18 February 2013
Chickpea tomato couscous
Well, my camera has suddenly started writing invisible junk data to its memory card. It still takes pictures, but it won't store them. So I'm pretty happy that I've had a backlog of pictures hanging out waiting to be edited, aren't you?
It was a good run, ridiculous little Canon point-and-shoot. Hey, over five years' worth of service in the kitchen is pretty great, considering all the sauce and steam and oil in the mix, right? I'm thinking I will take a small step up instead of leaping into the land of complex equipment I don't really know how to use. If any of you guys have recommendations for mid-range cameras that work well for food photography, let me know!
Instant couscous is one of my favorite options for a super-fast meal. It costs just about nothing from the bulk bins. It's not perishable, so you can keep a container in your desk at work and whip it out whenever you have a food emergency. It's surprisingly filling, and can be a meal in itself if necessary. It's exceptionally easy to make--all you really need is boiling water and a little salt and pepper. And, of course, it makes a perfect backdrop for nearly any mix of vegetables, beans, and sauce. This time I had chickpeas, tomato sauce, and some carrot and red pepper. Voila! Lunch.
Chickpea tomato couscous
red bell pepper
salt, pepper, red pepper flake, marjoram, oregano
parsley and green onion to garnish
Start out by making your couscous. Simply put as much couscous as you want to eat into a bowl, keeping in mind that it will expand by about half when cooked. Boil some water in your teapot and pour it over the couscous to cover by a finger's width. Add some salt, pepper, and a little drizzle of olive oil, cover the bowl with a clean tea towel, and set it aside. It will steam while you cook all the vegetables.

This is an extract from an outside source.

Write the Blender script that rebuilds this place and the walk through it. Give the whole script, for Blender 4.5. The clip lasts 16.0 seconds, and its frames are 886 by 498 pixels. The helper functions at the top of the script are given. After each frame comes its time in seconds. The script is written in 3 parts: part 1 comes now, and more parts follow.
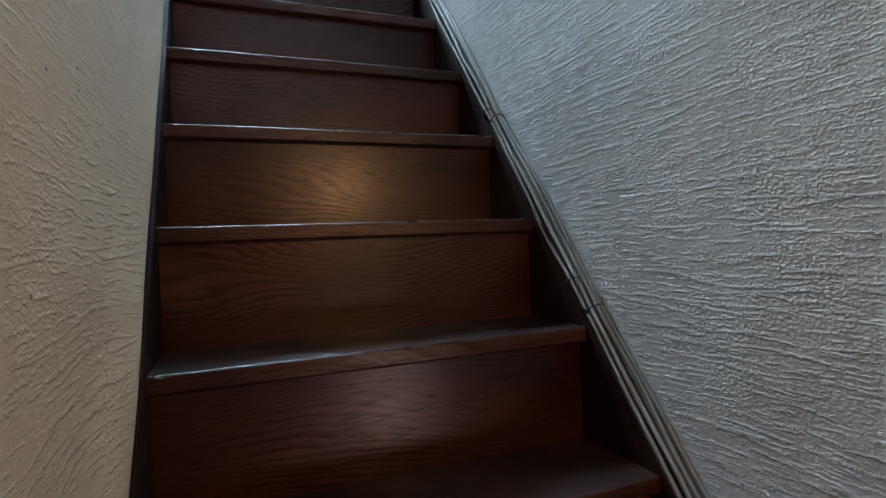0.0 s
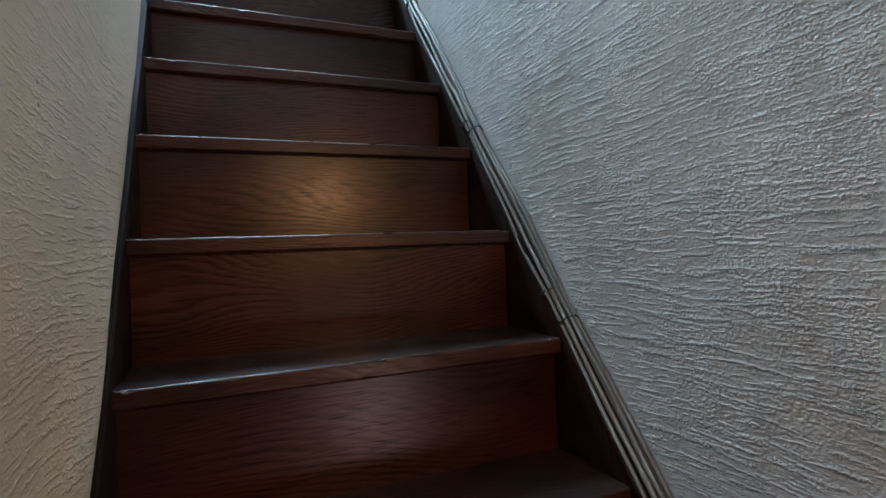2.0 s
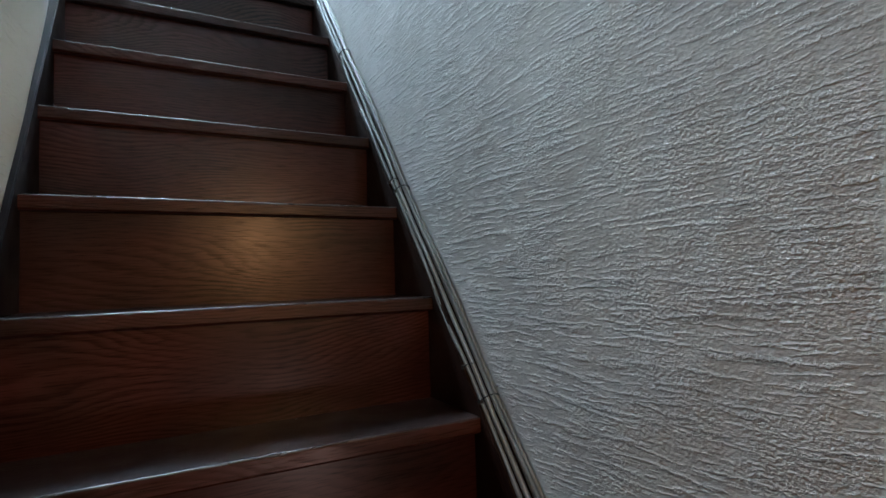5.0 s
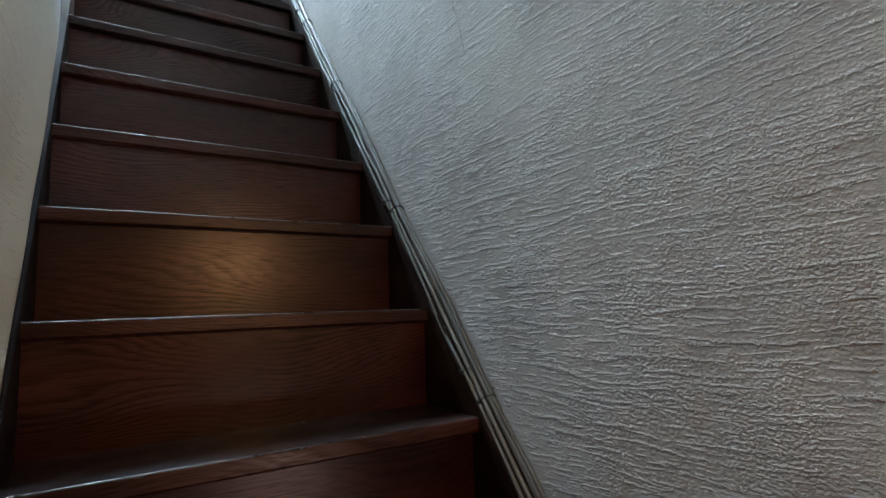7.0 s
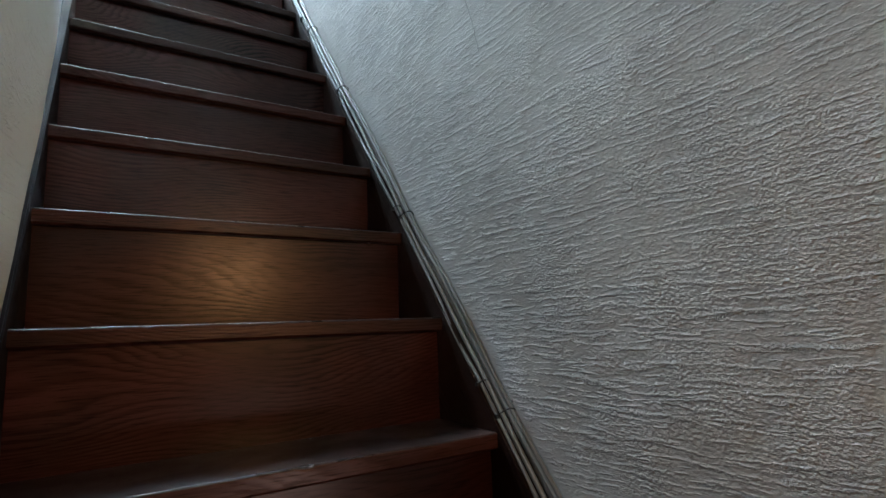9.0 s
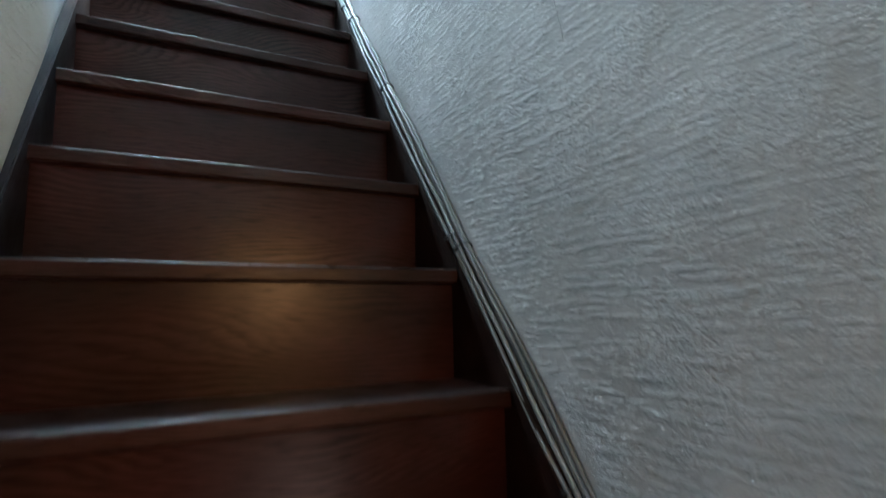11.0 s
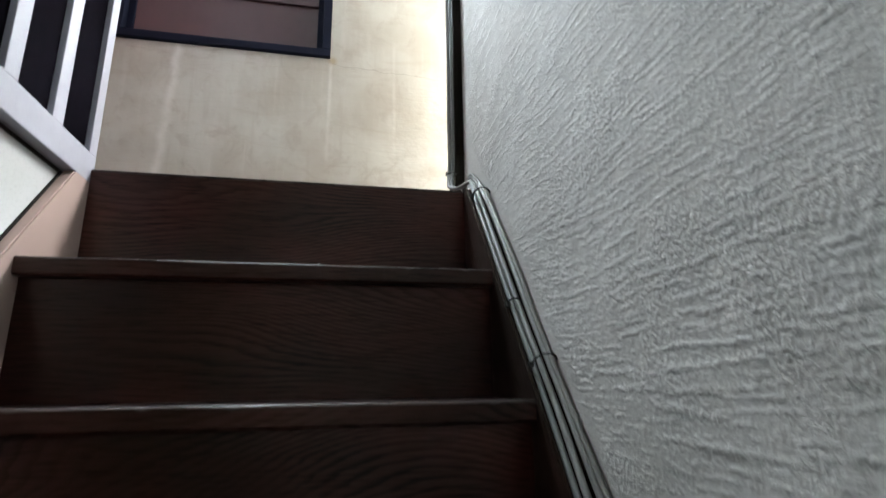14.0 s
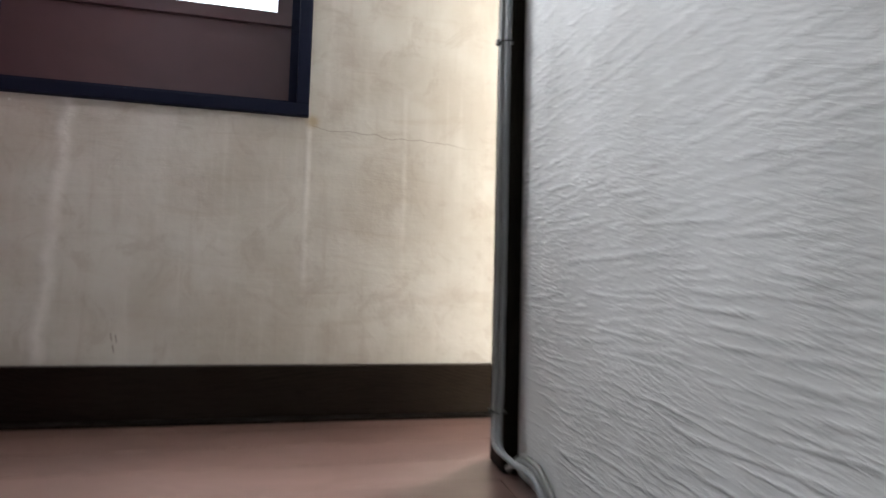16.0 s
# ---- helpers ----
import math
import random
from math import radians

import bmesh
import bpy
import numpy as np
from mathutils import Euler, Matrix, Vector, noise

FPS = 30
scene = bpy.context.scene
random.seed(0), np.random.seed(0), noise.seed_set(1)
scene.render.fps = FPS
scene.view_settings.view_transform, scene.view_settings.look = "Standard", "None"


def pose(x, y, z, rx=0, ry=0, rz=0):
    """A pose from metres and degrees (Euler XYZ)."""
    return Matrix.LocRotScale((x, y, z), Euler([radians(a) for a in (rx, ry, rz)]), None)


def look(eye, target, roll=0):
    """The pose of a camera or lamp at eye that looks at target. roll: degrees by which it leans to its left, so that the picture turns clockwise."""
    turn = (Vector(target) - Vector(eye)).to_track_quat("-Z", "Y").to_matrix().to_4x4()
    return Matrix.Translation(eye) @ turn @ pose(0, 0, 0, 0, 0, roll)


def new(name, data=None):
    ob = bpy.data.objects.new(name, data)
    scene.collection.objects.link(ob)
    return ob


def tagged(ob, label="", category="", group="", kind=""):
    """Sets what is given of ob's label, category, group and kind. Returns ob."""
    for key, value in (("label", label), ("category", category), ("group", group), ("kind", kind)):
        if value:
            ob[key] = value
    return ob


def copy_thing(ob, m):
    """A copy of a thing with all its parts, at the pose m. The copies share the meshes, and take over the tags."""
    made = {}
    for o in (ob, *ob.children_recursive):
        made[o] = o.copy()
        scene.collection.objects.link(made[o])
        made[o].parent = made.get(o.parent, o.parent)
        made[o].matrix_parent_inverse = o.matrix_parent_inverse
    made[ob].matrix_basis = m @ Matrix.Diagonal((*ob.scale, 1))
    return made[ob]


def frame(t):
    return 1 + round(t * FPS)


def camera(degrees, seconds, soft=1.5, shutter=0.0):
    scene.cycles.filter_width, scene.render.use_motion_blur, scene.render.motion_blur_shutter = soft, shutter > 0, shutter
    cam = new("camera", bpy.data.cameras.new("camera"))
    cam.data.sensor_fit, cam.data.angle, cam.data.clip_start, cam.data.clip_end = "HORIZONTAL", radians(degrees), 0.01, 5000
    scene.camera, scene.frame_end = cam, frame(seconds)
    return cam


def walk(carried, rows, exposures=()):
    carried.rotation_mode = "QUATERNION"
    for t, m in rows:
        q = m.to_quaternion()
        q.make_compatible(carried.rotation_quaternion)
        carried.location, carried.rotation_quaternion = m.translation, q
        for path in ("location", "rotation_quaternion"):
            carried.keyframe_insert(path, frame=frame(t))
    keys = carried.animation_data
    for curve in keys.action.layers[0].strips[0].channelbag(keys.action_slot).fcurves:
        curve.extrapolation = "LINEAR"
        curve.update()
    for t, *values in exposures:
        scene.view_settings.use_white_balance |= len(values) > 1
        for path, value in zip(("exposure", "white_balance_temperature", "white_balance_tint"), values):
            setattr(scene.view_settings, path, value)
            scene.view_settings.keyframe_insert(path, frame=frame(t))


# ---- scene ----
# ---- camera and walk ----
cam = camera(79.6, 16.0, shutter=0.35)
PATH = [
    (0, (0.118, -0.494, 1.274), (0.859, 1.364, 1.249), -2.3),
    (0.5, (0.121, -0.501, 1.279), (0.881, 1.348, 1.258), -2.3),
    (1, (0.119, -0.506, 1.285), (0.902, 1.334, 1.259), -2.2),
    (1.5, (0.12, -0.491, 1.282), (0.916, 1.343, 1.261), -2.3),
    (2, (0.143, -0.507, 1.28), (0.923, 1.334, 1.284), -2.3),
    (2.5, (0.126, -0.521, 1.293), (0.929, 1.31, 1.275), -2.0),
    (3, (0.146, -0.539, 1.304), (0.945, 1.295, 1.308), -2.1),
    (3.5, (0.13, -0.55, 1.32), (0.959, 1.27, 1.321), -1.9),
    (4, (0.151, -0.566, 1.295), (0.947, 1.269, 1.34), -2.6),
    (4.3, (0.14, -0.509, 1.315), (0.981, 1.305, 1.346), -1.9),
    (4.5, (0.194, -0.501, 1.346), (1.031, 1.316, 1.39), -2.2),
    (4.7, (0.223, -0.489, 1.362), (1.111, 1.302, 1.432), -2.1),
    (6.8, (0.122, -0.553, 1.327), (1.183, 1.129, 1.535), -1.9),
    (7, (0.109, -0.531, 1.32), (1.181, 1.143, 1.54), -1.9),
    (7.5, (0.107, -0.532, 1.318), (1.18, 1.138, 1.569), -1.8),
    (8, (0.104, -0.534, 1.323), (1.172, 1.136, 1.586), -1.8),
    (8.5, (0.118, -0.528, 1.319), (1.181, 1.144, 1.596), -1.8),
    (8.7, (0.113, -0.501, 1.305), (1.187, 1.163, 1.584), -2.0),
    (10.8, (0.213, -0.305, 1.356), (1.142, 1.448, 1.612), -1.5),
    (11, (0.227, -0.228, 1.445), (1.141, 1.533, 1.696), -1.1),
    (11.5, (0.304, -0.052, 1.638), (1.165, 1.732, 1.916), -1.2),
    (12, (0.352, 0.11, 1.798), (1.121, 1.906, 2.228), -1.1),
    (12.5, (0.296, 0.296, 1.922), (0.975, 2.118, 2.391), -1.1),
    (13, (0.453, 0.44, 2.042), (0.954, 2.311, 2.54), -0.8),
    (13.3, (0.505, 0.515, 2.186), (0.91, 2.406, 2.694), -0.8),
    (13.6, (0.496, 0.609, 2.274), (0.871, 2.505, 2.788), -0.7),
    (14, (0.478, 0.729, 2.44), (0.867, 2.626, 2.938), -0.8),
    (14.2, (0.474, 0.76, 2.508), (0.865, 2.663, 2.984), -0.3),
    (14.5, (0.512, 0.857, 2.609), (0.878, 2.767, 3.077), -0.5),
    (15, (0.488, 0.869, 2.774), (0.915, 2.785, 3.159), -0.0),
    (15.4, (0.615, 0.967, 2.827), (0.947, 2.906, 3.189), 0.4),
    (15.5, (0.628, 0.987, 2.814), (0.950, 2.926, 3.186), 0.3),
    (15.6, (0.592, 0.995, 2.827), (0.960, 2.927, 3.178), 0.5),
    (15.7, (0.594, 1.061, 2.867), (0.934, 2.998, 3.229), 0.8),
    (15.8, (0.607, 1.067, 2.992), (0.891, 3.032, 3.230), 0.3),
    (15.9, (0.542, 1.086, 3.104), (0.897, 3.049, 3.249), 1.2),
    (16, (0.490, 1.149, 3.151), (0.902, 3.102, 3.278), 1.5),
]
EXPOSURES = [
    (0.0, 0.60, 5430, 2),
    (4.5, 0.51, 5480, 3),
    (7.0, 0.31, 5780, 4),
    (8.7, 0.31, 5800, 4),
    (11.0, 0.34, 5560, 2),
    (11.5, 0.40, 5720, 2),
    (12.0, 0.38, 5950, 4),
    (12.5, -0.10, 6300, 8),
    (13.0, -0.06, 6450, 9),
    (13.6, -0.44, 6650, 10),
    (14.0, -0.60, 6700, 10),
    (14.5, -0.94, 6750, 9),
    (15.0, -1.06, 8300, 22),
    (15.5, -1.38, 7850, 20),
    (16.0, -1.24, 6900, 17),
]
walk(cam, [(t, look(eye, target, roll)) for t, eye, target, roll in PATH], EXPOSURES)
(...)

Warm a glug of olive oil in a saute pan. Add as much minced garlic as you like. I like plenty, so I used three or four cloves for my lone lunch serving. Let the garlic soften over medium heat while you scrub and grate a carrot and slice up a chunk of bell pepper.
Add the carrot, bell pepper, and a bit of salt, and cook your vegetables together, stirring occasionally, for about five minutes. When the vegetables are tender, add your chickpeas and season with pepper, red pepper flake, marjoram, and oregano. I used half a can of chickpeas, since I was only feeding myself, but you can easily up the amounts if needed. Stir everything together and cook for another three or four minutes. When the pan gets dry, deglaze with dry vermouth or some water.
Add your tomato sauce to the pan, stir, and bring to a simmer. Give everything a few minutes to cook before you taste and adjust the seasonings. Chickpeas can take a lot of flavor, so be prepared to add a bit more of everything. Continue to cook until the sauce has reduced to your desired thickness.
By this time your couscous should be finished steaming. Uncover the bowl and fluff with a fork. Top your couscous with a big spoonful of chickpeas and tomato. Garnish with chopped parsley and green onion.
Now eat it!
Since I used oregano and marjoram as my main herbs, this turned out slightly Italianate. The red pepper, carrot, and tomato made the overall profile a bit sweet, while the red pepper flake punched everything up with spice. It would be really easy to switch out the herbs and turn this into a spicy tomato curry, to mix up the vegetables with some celery or mushrooms, or to exchange the chickpeas for white beans and puree into fagioli-type sauce. It's totally up to you. I think that's my favorite thing about knowing how to cook--the ability to improvise lets you use your available ingredients to cater precisely to your tastes. It's so satisfying.
What's your favorite melange to serve over a bowl of delicious grains?